Monday, November 17, 2014

Business and personal updates

So yes, once again it's been a while since I've been here.  I think part of that is that my website is being built, and so my blog will be moving over there in a few weeks, or sooner.  Not to worry, I'll be posting much more about that as it draws nearer.

A lot of positive and exciting stuff has been happening on the business front.  I have an awesome client that I'm working with pro bono, and have had a few conversations with other potential clients.  I've filed my application for a federal tax id, met with a bookkeeper to get things started on that.  Soon I'll be opening a business account and getting set up to accept credit cards.  A new website is in the works, I'm working today on web content which will also be the basis for marketing materials.  Since doing my Feminine Rising webinars, I know how to create short videos using Google+ and promote them through my YouTube channel on social media.  I've done NONE of this before, and sometimes I think "this is crazy, I have no idea what I am doing", but no one knows what they don't know, until they know it.  So, as I tell my clients, I am just walking through this one step at a time. And it's all very, very exciting, empowering and a little scary at the same time.

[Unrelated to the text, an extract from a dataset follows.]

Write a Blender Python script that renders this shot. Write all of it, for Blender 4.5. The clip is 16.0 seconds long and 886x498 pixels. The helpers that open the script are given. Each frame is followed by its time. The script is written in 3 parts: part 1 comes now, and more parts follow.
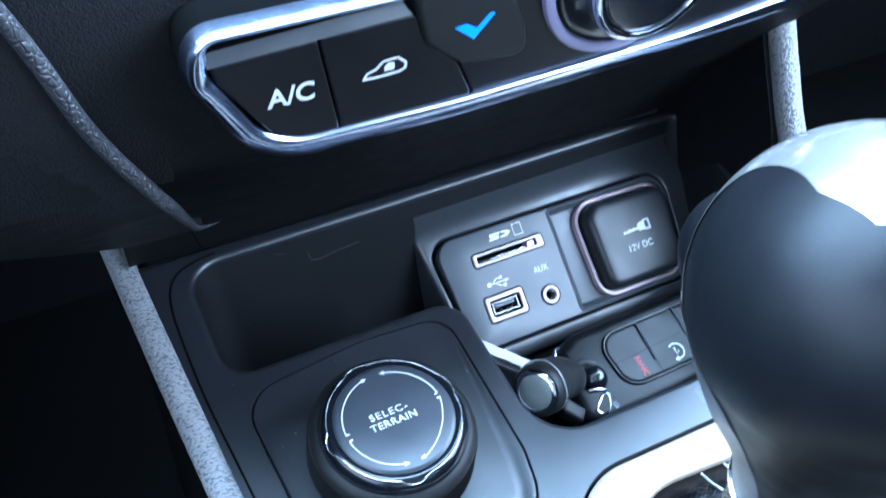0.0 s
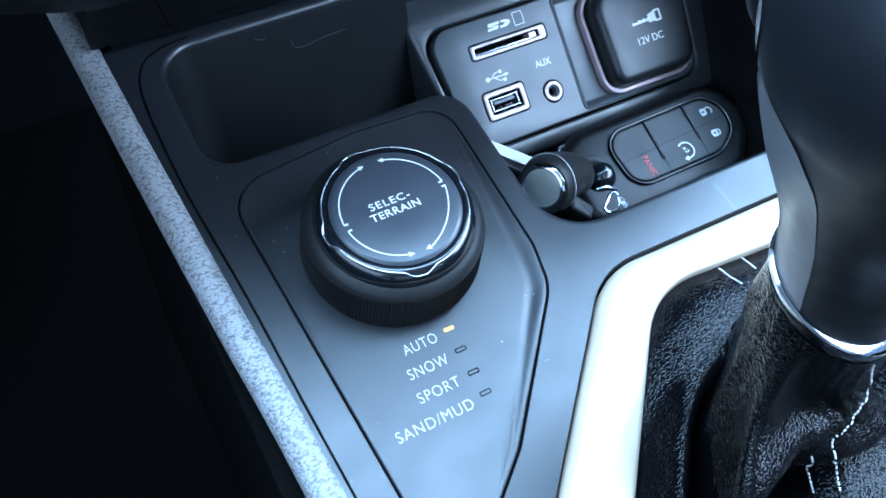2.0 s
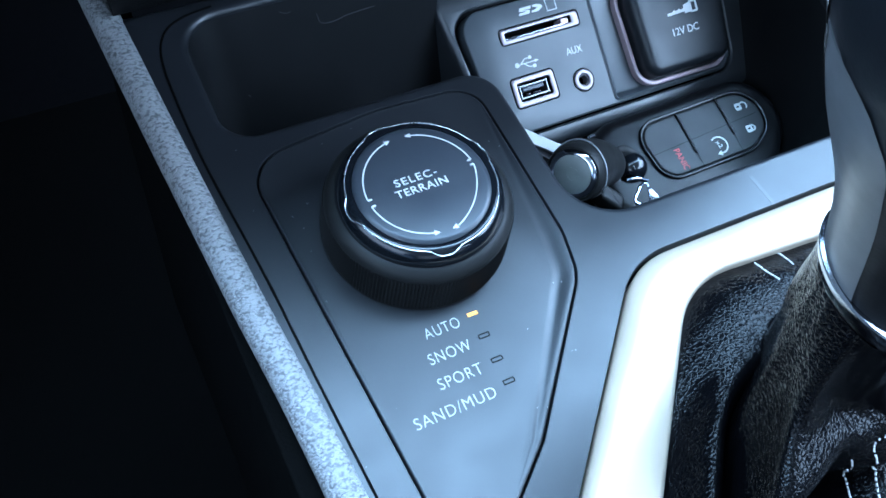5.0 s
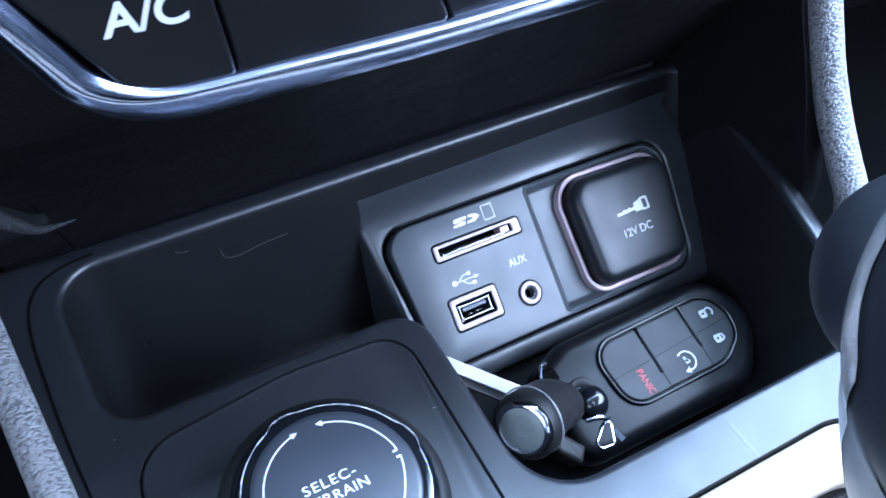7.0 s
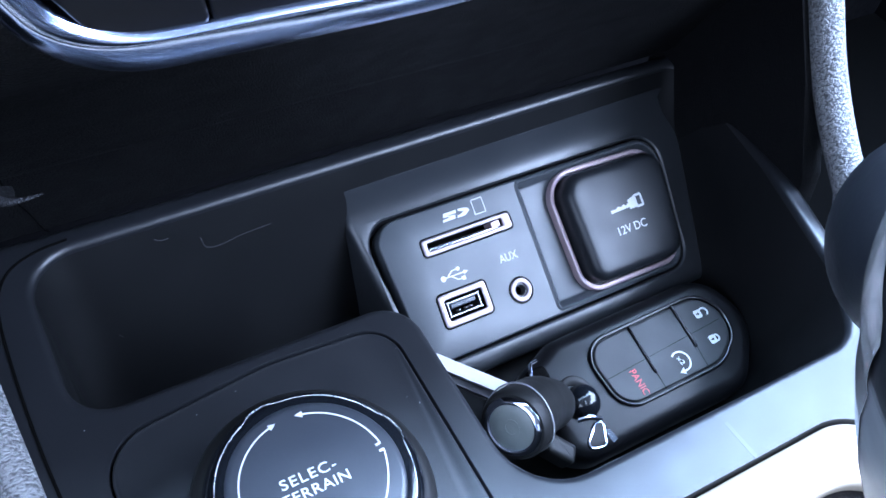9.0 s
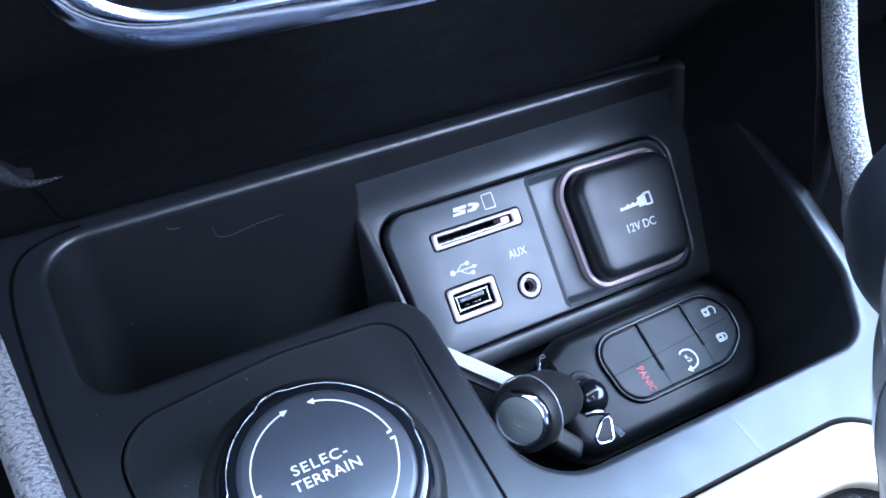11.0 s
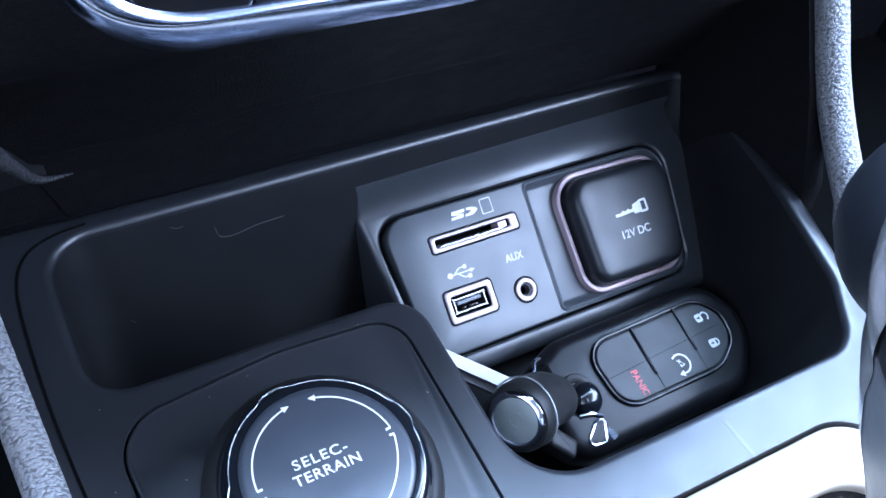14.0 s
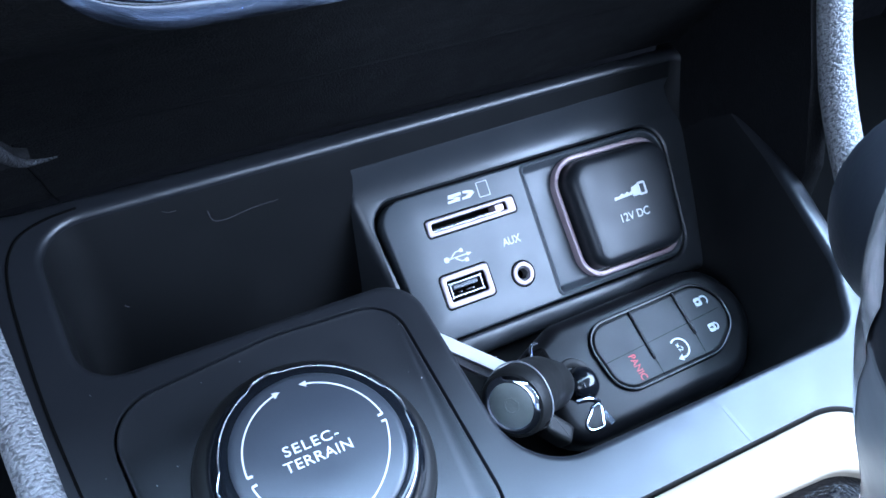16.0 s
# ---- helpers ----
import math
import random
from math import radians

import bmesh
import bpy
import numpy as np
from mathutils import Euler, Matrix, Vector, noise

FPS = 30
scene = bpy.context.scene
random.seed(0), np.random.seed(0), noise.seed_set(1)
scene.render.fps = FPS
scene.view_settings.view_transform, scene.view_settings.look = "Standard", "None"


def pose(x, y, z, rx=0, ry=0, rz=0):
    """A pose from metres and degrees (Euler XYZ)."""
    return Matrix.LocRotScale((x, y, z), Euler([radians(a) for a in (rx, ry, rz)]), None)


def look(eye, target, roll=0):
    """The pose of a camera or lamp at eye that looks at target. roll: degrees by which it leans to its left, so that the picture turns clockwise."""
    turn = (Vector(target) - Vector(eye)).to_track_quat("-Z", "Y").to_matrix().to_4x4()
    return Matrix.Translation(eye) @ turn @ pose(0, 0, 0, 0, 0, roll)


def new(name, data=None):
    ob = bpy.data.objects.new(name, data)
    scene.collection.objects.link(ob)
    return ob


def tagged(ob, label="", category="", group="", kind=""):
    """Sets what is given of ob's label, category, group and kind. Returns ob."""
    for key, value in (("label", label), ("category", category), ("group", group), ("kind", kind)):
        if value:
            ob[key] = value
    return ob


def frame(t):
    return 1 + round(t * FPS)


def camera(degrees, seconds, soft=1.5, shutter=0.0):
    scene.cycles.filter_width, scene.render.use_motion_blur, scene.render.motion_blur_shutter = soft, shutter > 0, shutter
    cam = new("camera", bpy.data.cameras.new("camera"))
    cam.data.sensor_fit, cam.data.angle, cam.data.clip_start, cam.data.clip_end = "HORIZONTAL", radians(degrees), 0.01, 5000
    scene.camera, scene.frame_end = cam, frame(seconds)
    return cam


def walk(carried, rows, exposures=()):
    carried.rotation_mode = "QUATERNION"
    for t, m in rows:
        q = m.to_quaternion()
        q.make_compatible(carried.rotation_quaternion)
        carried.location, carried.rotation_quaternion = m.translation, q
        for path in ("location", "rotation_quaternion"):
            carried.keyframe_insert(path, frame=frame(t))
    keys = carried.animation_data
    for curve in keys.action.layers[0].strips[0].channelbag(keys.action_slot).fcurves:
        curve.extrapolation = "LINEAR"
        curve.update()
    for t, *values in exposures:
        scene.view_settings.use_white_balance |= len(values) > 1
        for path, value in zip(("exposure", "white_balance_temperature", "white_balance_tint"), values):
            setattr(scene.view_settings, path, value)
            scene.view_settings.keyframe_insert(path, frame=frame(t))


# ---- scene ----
from mathutils.bvhtree import BVHTree

cam = camera(52.00, 16.0, soft=1.6, shutter=0.4)
# seconds, place in metres, turn in degrees
ROWS = [
    (0.0, -0.05999, -0.10448, 0.22950, 40.282, -5.061, -27.073),
    (0.5, -0.06382, -0.09698, 0.21704, 37.076, -4.681, -29.874),
    (1.0, -0.06336, -0.09515, 0.20852, 34.261, -6.256, -29.087),
    (1.5, -0.06999, -0.09805, 0.20392, 31.728, -6.805, -28.342),
    (2.0, -0.06537, -0.10057, 0.20189, 30.504, -6.560, -28.386),
    (2.5, -0.06238, -0.10039, 0.19708, 30.442, -6.505, -27.898),
    (3.0, -0.06235, -0.10069, 0.19335, 30.276, -6.565, -27.416),
    (5.5, -0.06853, -0.10013, 0.19018, 31.303, -7.221, -26.283),
    (6.0, -0.06536, -0.09103, 0.19446, 33.743, -7.695, -26.761),
    (6.5, -0.05271, -0.06525, 0.18714, 36.519, -7.426, -28.334),
    (7.0, -0.03654, -0.06075, 0.18120, 38.515, -7.358, -30.130),
    (7.5, -0.03401, -0.06031, 0.17512, 39.030, -7.685, -30.391),
    (8.0, -0.03386, -0.06003, 0.17138, 39.040, -8.129, -30.233),
    (8.5, -0.03444, -0.06068, 0.17202, 39.207, -8.281, -30.124),
    (9.0, -0.03488, -0.06119, 0.17197, 39.356, -8.298, -29.938),
    (11.5, -0.03807, -0.06243, 0.16986, 39.452, -8.918, -29.161),
    (12.0, -0.03746, -0.06232, 0.16779, 39.575, -9.398, -29.408),
    (12.5, -0.04027, -0.06361, 0.17095, 39.758, -9.635, -29.389),
    (13.0, -0.03976, -0.06262, 0.17211, 39.863, -9.757, -29.301),
    (13.5, -0.04140, -0.06411, 0.17323, 39.832, -9.681, -28.971),
    (14.0, -0.04086, -0.06432, 0.17276, 39.803, -9.579, -28.834),
    (14.5, -0.04008, -0.06494, 0.17132, 39.493, -9.445, -28.833),
    (15.0, -0.03810, -0.06435, 0.16836, 38.899, -9.466, -28.823),
    (15.5, -0.03823, -0.06436, 0.16934, 38.832, -9.419, -28.871),
    (16.0, -0.03787, -0.06406, 0.17126, 38.748, -9.306, -28.759),
]
walk(cam, [(t, pose(x, y, z, rx, ry, rz)) for t, x, y, z, rx, ry, rz in ROWS], exposures=[(0.0, 1.53, 5520, 13), (0.6, 1.51, 5480, 13), (1.5, 1.31, 5380, 12), (2.5, 1.11, 5340, 10), (3.2, 0.94, 5340, 10), (5.3, 0.97, 5350, 10), (6.3, 1.46, 5420, 12), (7.3, 1.49, 5720, 24), (14.6, 1.49, 5700, 24), (15.2, 1.49, 5600, 19), (16.0, 1.49, 5600, 19)])

# ---- light: daylight through the windscreen and the side windows ----
world = bpy.data.worlds.new("sky")
scene.world = world
world.use_nodes = True
wn = world.node_tree
sky = wn.nodes.new("ShaderNodeTexSky")
sky.sky_type, sky.sun_disc, sky.sun_elevation, sky.sun_rotation = "NISHITA", False, radians(48), radians(30)
wn.nodes["Background"].inputs["Strength"].default_value = 0.10
wn.links.new(sky.outputs["Color"], wn.nodes["Background"].inputs["Color"])


def window_light(name, eye, target, wide, high, watts, colour):
    lamp = bpy.data.lights.new(name, "AREA")
    lamp.shape, lamp.size, lamp.size_y, lamp.energy, lamp.color = "RECTANGLE", wide, high, watts, colour
    ob = new(name, lamp)
    ob.matrix_world = look(eye, target)
    return ob


window_light("windscreen_daylight", (0.1, 0.425, 0.552), (0.1, 0.425 - 0.43, 0.552 - 0.90), 1.4, 0.94, 45.0, (0.52, 0.78, 1.0))
window_light("rear_window_daylight", (0.06, -1.22, 0.56), (0.06, 0.0, 0.05), 1.2, 0.45, 1.2, (0.7, 0.86, 1.0))
window_light("driver_window_daylight", (-0.68, -0.25, 0.58), (0.1, 0.0, 0.0), 0.9, 0.42, 2.7, (0.7, 0.86, 1.0))
window_light("passenger_window_daylight", (0.72, -0.32, 0.60), (0.1, 0.0, 0.0), 1.0, 0.45, 14.0, (0.64, 0.82, 1.0))

# ---- materials ----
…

On a personal level, there's nothing negative going on at all.  If that sounds like a "but" is coming, you're a very perceptive reader.  The "holidays" are upon us and it's just not my favorite time of year.  I feel very lonely, and kind of sad, and I miss my parents something awful, especially my mother.  I don't tell many people how I feel for a multitude of reasons.  Mainly because I do not want to dampen anyone else's holiday spirit.  But also because people, meaning well, think if they invite me to their family gatherings that will make everything better for me.  And it just doesn't.  It's MY family that I miss, and that is simply gone.  I had hoped when I got married that the feeling of "family" would return, but it never did.  Maybe one day I'll fall in love with a man and together we can create our own meaning of the holidays, and it most likely won't be about shopping and gorging on sugar, as lovely as those things can be in small amounts.  :-)   So again, nothing negative in my personal life, just a sense of wishing it were January already.   And that feels odd to me as I also try to live in the present moment, knowing this moment is really all I have.  I suspect I am not alone in this, and maybe someone reading this will realize that neither are they.

So I'm procrastinating on writing that web content, I better at least try to get into that head space.  It really requires - Squirrel!!!  LOL  Seriously, here I go now.  Bye for today.